According to the group, conditions for civilians in the oilfields actually worsened when the Canadian company Talisman Energy and the Swedish company Lundin Oil AB were lead partners in two concessions in southern Sudan. Amid mounting pressure from rights groups, Talisman sold its interest in its Sudanese concessions in late 2002, and Lundin followed in June.

These Western-based corporations were replaced by the state-owned oil companies of China and Malaysia - CNPC, or China National Petroleum, and Petronas, or Petrolium Nasional Berhad - which had already been partners with Talisman and Lundin. Following CNPC and Petronas, a third state-owned Asian oil company, India's ONGC Videsh, began operations in Sudan.

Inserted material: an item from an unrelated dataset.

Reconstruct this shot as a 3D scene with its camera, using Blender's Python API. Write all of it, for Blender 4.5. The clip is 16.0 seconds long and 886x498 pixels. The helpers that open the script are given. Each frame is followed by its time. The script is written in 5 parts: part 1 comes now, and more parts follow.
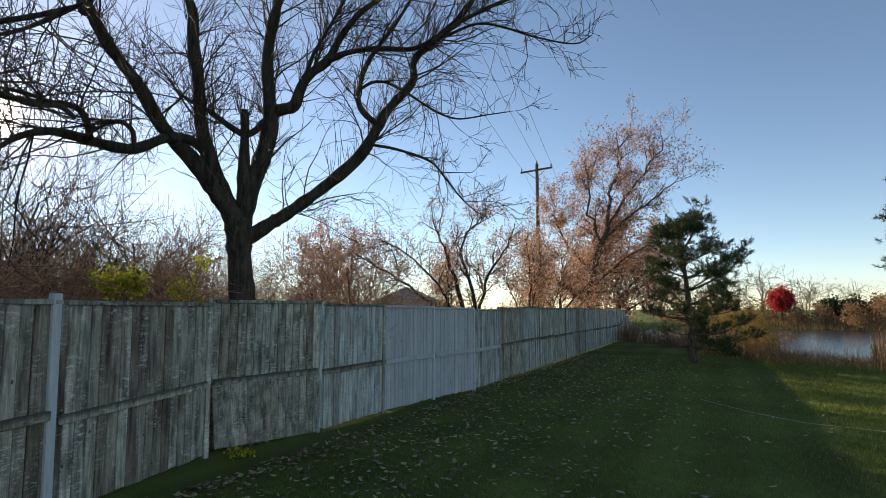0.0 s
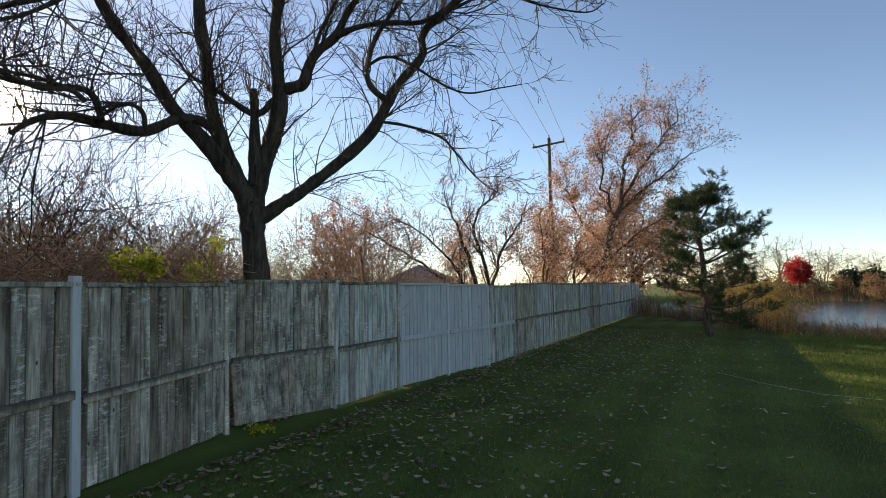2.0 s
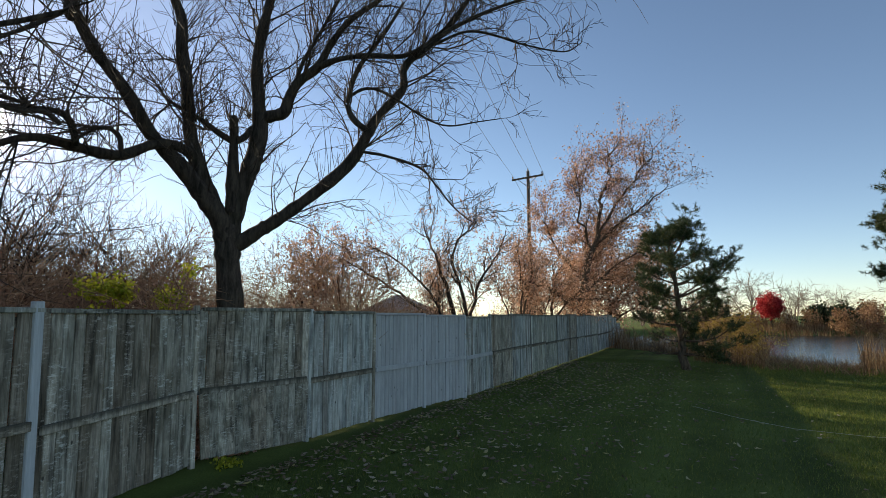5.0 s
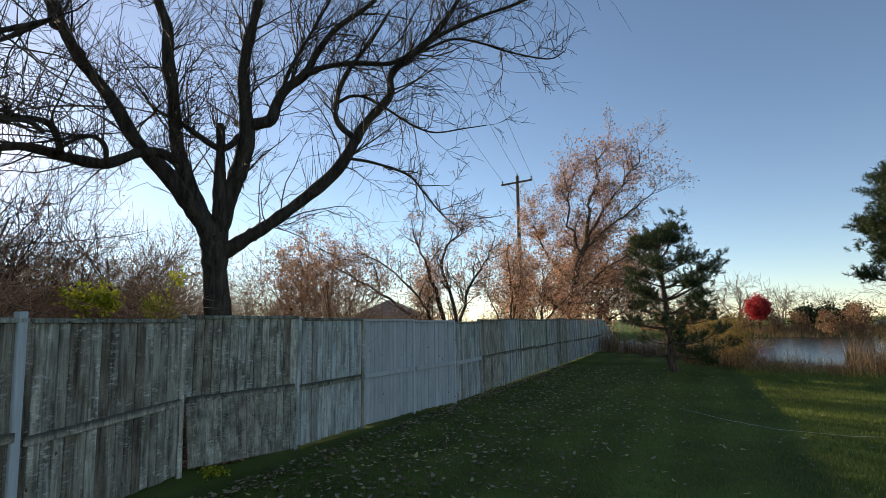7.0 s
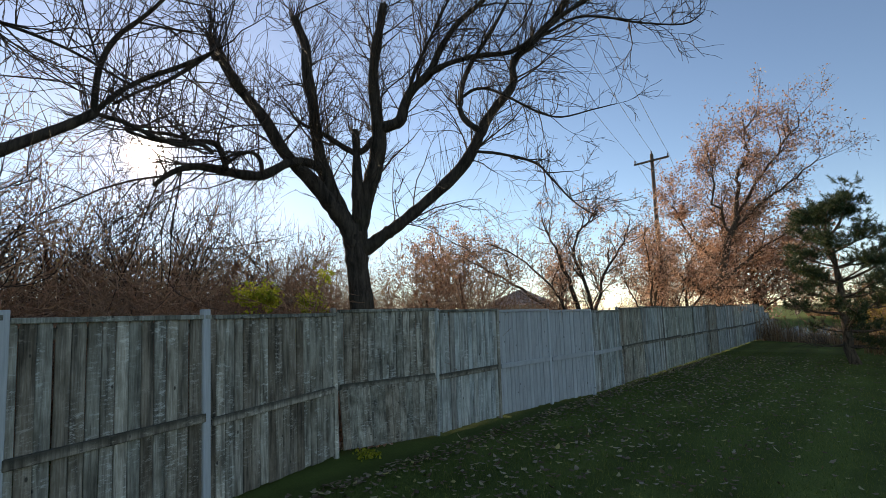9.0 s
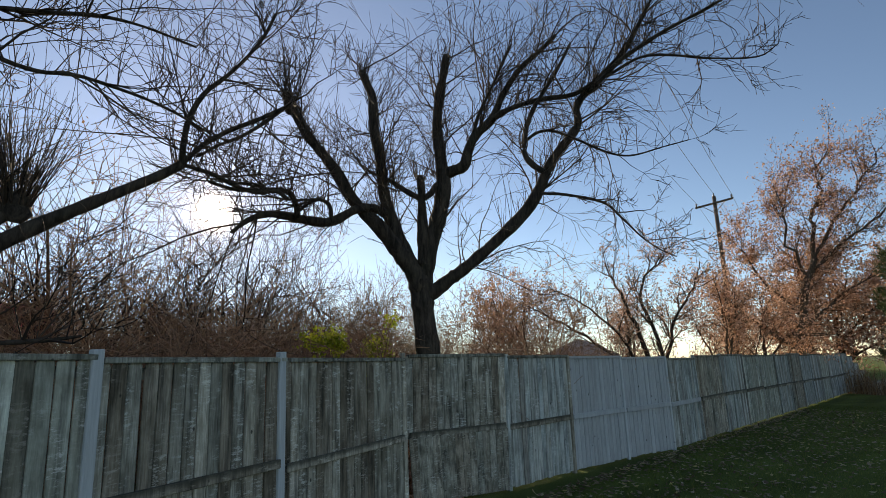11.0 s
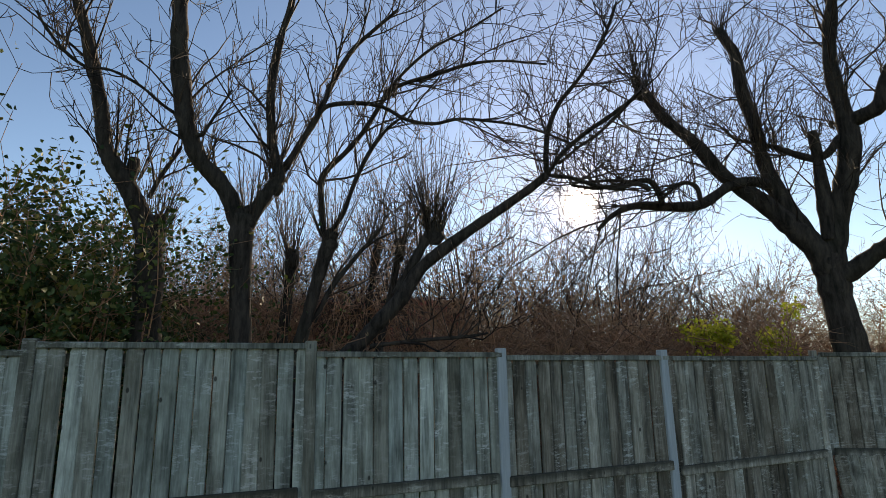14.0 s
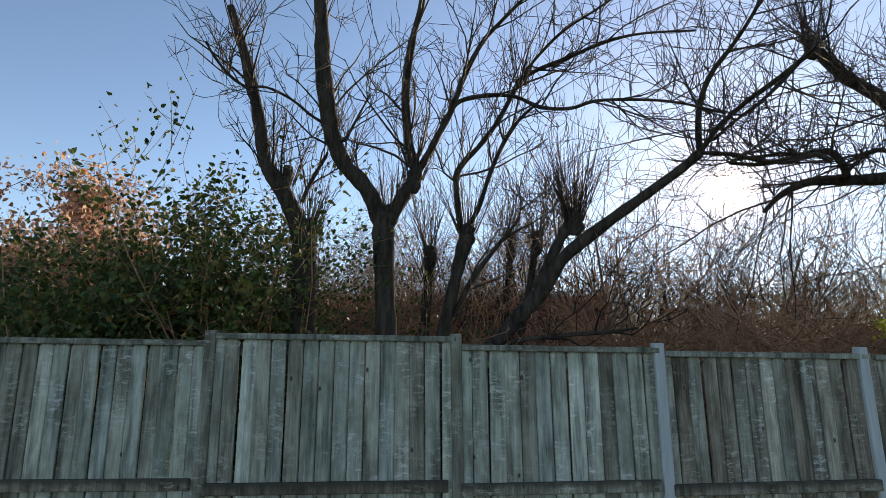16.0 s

The report also holds that oil production had been financing the Sudanese civil war. Statistics from the Sudanese government and the oil companies had shown how the major share (60 percent) of the US$ 580 million received in oil revenue by Sudan in 2001 was absorbed by its military, both for foreign weapons purchases and for the development of a domestic arms industry.

- The Sudanese government has used the oil money in conducting scorched-earth campaigns to drive hundreds of thousands of farmers and pastoralists from their homes atop the oil fields, said Ms Rone. "These civilians have not been compensated nor relocated peacefully-far from it.

- Instead, she continues, "government forces have looted their cattle and grain, and destroyed their homes and villages, killed and injured their relatives, and even prevented emergency relief agencies from bringing any assistance to them."

The 20-year civil war in Sudan has been fought between the Muslim, northern-based Arab-speaking government and the vast marginalised African populations of southern Sudan, where the Sudan People's Liberation Movement/Army (SPLM/A) has been the largest rebel group, fighting for independence.

The war has since spread to eastern and central Sudan. While the Khartoum government and SPLA/M signed a cease-fire agreement in October 2002, Western Sudan remains engulfed in war.

The report also covers the SPLM/A's role in the struggle over oilfields. The regular SPLM/A forces were shown to have carried out serious human rights abuses, including summary execution of captured combatants. "Commanding officers of the SPLM/A have taken no steps to investigate or punish these crimes," the report says.

Peace talks promoted by a troika of the United States, Britain and Norway have been underway in Kenya since June 2002. However, the Sudanese government and the SPLM/A, the only parties to the talks, have yet to agree on how to share revenue from the oil reserves, most of which lie in the south. The northern-based government has agreed to a self-determination referendum for the south, but not until 6 1/2 years after the peace agreement is signed.

- The hundreds of thousands of persons displaced from the oilfields should be allowed to return, with guarantees of safety and compensation for their losses," Ms Rone says in a comment to the peace process. "This needs to be a central part of the peace agreement," she adds.